Extract every line below, verbatim.
------ PROVIDED DATA ------
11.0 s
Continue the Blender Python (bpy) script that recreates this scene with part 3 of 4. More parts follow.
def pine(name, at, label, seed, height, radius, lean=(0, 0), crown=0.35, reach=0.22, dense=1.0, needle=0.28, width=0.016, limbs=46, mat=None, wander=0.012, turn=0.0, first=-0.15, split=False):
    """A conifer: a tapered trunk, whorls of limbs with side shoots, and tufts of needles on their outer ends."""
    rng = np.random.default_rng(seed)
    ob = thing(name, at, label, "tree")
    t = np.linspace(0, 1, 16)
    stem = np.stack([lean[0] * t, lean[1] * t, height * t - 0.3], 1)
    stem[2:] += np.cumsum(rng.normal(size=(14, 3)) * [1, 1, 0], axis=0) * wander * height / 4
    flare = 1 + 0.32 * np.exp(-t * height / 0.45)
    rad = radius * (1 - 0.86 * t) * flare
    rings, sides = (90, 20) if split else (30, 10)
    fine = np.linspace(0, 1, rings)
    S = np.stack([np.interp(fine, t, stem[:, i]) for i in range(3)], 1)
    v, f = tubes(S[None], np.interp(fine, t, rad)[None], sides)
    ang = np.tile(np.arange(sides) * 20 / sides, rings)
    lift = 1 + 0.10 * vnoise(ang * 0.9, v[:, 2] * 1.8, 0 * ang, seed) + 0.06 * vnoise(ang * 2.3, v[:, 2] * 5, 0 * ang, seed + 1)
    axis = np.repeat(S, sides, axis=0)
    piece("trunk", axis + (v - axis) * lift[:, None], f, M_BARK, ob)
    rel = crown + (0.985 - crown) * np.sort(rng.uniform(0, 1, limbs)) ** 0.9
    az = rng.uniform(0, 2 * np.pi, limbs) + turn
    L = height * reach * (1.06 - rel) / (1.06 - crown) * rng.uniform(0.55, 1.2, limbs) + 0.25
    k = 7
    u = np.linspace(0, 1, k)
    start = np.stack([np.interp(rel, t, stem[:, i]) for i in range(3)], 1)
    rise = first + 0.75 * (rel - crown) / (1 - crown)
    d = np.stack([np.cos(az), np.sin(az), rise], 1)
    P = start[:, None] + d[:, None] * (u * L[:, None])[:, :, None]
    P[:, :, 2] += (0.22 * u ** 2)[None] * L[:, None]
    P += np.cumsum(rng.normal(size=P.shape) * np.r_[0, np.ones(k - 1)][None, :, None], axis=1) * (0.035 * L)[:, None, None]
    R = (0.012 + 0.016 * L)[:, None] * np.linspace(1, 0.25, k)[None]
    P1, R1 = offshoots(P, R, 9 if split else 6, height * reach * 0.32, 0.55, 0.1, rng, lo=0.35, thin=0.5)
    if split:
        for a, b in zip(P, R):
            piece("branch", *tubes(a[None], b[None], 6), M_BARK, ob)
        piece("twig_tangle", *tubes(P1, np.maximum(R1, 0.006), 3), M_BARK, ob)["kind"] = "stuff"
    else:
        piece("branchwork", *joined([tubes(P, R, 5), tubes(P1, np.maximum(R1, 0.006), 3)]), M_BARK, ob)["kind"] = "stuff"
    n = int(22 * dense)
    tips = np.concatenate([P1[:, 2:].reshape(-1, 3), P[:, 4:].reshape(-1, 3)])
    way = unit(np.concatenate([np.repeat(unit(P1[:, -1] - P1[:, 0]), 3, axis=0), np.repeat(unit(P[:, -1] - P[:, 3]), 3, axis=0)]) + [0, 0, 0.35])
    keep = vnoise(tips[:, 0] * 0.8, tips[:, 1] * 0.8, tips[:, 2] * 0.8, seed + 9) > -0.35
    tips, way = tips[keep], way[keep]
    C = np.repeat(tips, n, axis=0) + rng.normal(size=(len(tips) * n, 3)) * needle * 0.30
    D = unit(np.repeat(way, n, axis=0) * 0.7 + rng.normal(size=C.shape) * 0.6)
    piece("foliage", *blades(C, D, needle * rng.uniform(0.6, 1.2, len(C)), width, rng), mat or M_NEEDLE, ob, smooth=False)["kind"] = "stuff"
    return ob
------
SOLUTION FOR THIS EXERCISE:
11.0 s
Continue the Blender Python (bpy) script that recreates this scene with part 3 of 4. More parts follow.
def pine(name, at, label, seed, height, radius, lean=(0, 0), crown=0.35, reach=0.22, dense=1.0, needle=0.28, width=0.016, limbs=46, mat=None, wander=0.012, turn=0.0, first=-0.15, split=False):
    """A conifer: a tapered trunk, whorls of limbs with side shoots, and tufts of needles on their outer ends."""
    rng = np.random.default_rng(seed)
    ob = thing(name, at, label, "tree")
    t = np.linspace(0, 1, 16)
    stem = np.stack([lean[0] * t, lean[1] * t, height * t - 0.3], 1)
    stem[2:] += np.cumsum(rng.normal(size=(14, 3)) * [1, 1, 0], axis=0) * wander * height / 4
    flare = 1 + 0.32 * np.exp(-t * height / 0.45)
    rad = radius * (1 - 0.86 * t) * flare
    rings, sides = (90, 20) if split else (30, 10)
    fine = np.linspace(0, 1, rings)
    S = np.stack([np.interp(fine, t, stem[:, i]) for i in range(3)], 1)
    v, f = tubes(S[None], np.interp(fine, t, rad)[None], sides)
    ang = np.tile(np.arange(sides) * 20 / sides, rings)
    lift = 1 + 0.10 * vnoise(ang * 0.9, v[:, 2] * 1.8, 0 * ang, seed) + 0.06 * vnoise(ang * 2.3, v[:, 2] * 5, 0 * ang, seed + 1)
    axis = np.repeat(S, sides, axis=0)
    piece("trunk", axis + (v - axis) * lift[:, None], f, M_BARK, ob)
    rel = crown + (0.985 - crown) * np.sort(rng.uniform(0, 1, limbs)) ** 0.9
    az = rng.uniform(0, 2 * np.pi, limbs) + turn
    L = height * reach * (1.06 - rel) / (1.06 - crown) * rng.uniform(0.55, 1.2, limbs) + 0.25
    k = 7
    u = np.linspace(0, 1, k)
    start = np.stack([np.interp(rel, t, stem[:, i]) for i in range(3)], 1)
    rise = first + 0.75 * (rel - crown) / (1 - crown)
    d = np.stack([np.cos(az), np.sin(az), rise], 1)
    P = start[:, None] + d[:, None] * (u * L[:, None])[:, :, None]
    P[:, :, 2] += (0.22 * u ** 2)[None] * L[:, None]
    P += np.cumsum(rng.normal(size=P.shape) * np.r_[0, np.ones(k - 1)][None, :, None], axis=1) * (0.035 * L)[:, None, None]
    R = (0.012 + 0.016 * L)[:, None] * np.linspace(1, 0.25, k)[None]
    P1, R1 = offshoots(P, R, 9 if split else 6, height * reach * 0.32, 0.55, 0.1, rng, lo=0.35, thin=0.5)
    if split:
        for a, b in zip(P, R):
            piece("branch", *tubes(a[None], b[None], 6), M_BARK, ob)
        piece("twig_tangle", *tubes(P1, np.maximum(R1, 0.006), 3), M_BARK, ob)["kind"] = "stuff"
    else:
        piece("branchwork", *joined([tubes(P, R, 5), tubes(P1, np.maximum(R1, 0.006), 3)]), M_BARK, ob)["kind"] = "stuff"
    n = int(22 * dense)
    tips = np.concatenate([P1[:, 2:].reshape(-1, 3), P[:, 4:].reshape(-1, 3)])
    way = unit(np.concatenate([np.repeat(unit(P1[:, -1] - P1[:, 0]), 3, axis=0), np.repeat(unit(P[:, -1] - P[:, 3]), 3, axis=0)]) + [0, 0, 0.35])
    keep = vnoise(tips[:, 0] * 0.8, tips[:, 1] * 0.8, tips[:, 2] * 0.8, seed + 9) > -0.35
    tips, way = tips[keep], way[keep]
    C = np.repeat(tips, n, axis=0) + rng.normal(size=(len(tips) * n, 3)) * needle * 0.30
    D = unit(np.repeat(way, n, axis=0) * 0.7 + rng.normal(size=C.shape) * 0.6)
    piece("foliage", *blades(C, D, needle * rng.uniform(0.6, 1.2, len(C)), width, rng), mat or M_NEEDLE, ob, smooth=False)["kind"] = "stuff"
    return ob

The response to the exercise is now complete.